*** STORED ROWS ***

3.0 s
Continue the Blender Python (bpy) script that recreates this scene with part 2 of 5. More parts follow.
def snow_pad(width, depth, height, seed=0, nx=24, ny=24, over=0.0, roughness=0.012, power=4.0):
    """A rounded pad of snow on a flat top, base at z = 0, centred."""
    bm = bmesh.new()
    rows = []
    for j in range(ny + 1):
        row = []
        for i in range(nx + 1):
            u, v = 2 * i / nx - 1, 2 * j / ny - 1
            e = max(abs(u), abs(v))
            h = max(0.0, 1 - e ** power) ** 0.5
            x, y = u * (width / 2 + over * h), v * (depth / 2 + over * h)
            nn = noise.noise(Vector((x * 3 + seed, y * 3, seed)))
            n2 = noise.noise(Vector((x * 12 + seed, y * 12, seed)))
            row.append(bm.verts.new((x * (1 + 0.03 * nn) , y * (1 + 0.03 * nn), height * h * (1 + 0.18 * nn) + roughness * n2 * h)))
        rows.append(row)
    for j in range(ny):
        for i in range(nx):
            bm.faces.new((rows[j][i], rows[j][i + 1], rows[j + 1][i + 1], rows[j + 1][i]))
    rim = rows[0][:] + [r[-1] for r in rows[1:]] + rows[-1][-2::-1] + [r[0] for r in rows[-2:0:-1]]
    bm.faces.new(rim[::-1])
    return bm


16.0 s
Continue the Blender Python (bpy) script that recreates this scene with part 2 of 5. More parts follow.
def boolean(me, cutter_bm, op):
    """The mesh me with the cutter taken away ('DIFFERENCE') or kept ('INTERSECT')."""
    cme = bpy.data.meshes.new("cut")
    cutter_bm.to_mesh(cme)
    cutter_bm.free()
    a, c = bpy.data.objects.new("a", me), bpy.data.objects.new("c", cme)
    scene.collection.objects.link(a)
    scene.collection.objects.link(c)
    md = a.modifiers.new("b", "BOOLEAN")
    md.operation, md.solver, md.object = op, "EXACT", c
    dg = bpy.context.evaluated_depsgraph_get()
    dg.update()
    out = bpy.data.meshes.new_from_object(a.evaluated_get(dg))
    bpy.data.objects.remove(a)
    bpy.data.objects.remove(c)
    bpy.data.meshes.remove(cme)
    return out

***
*** STORED ROWS ***

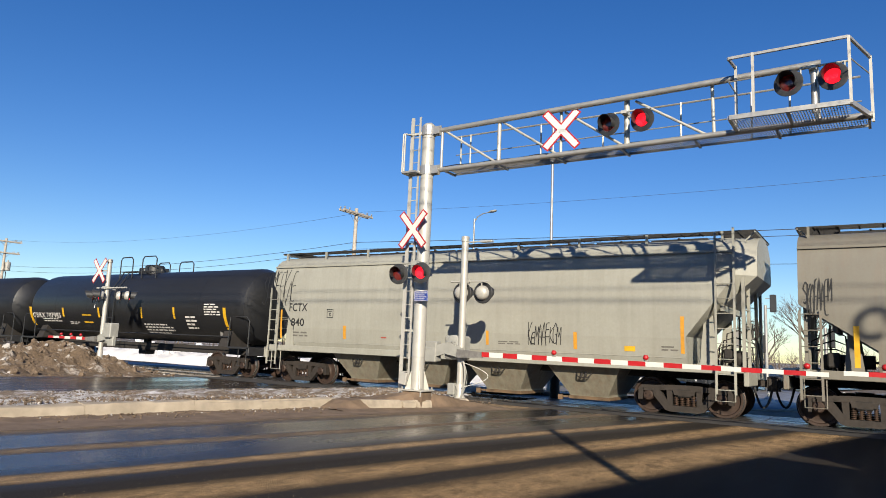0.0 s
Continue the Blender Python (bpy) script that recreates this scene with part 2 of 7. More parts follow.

***

WHAT THE EXERCISE ASKS | Looking at the listing above, count the lines that contain "scene" and give nothing but the number.

TASK RESULT | 5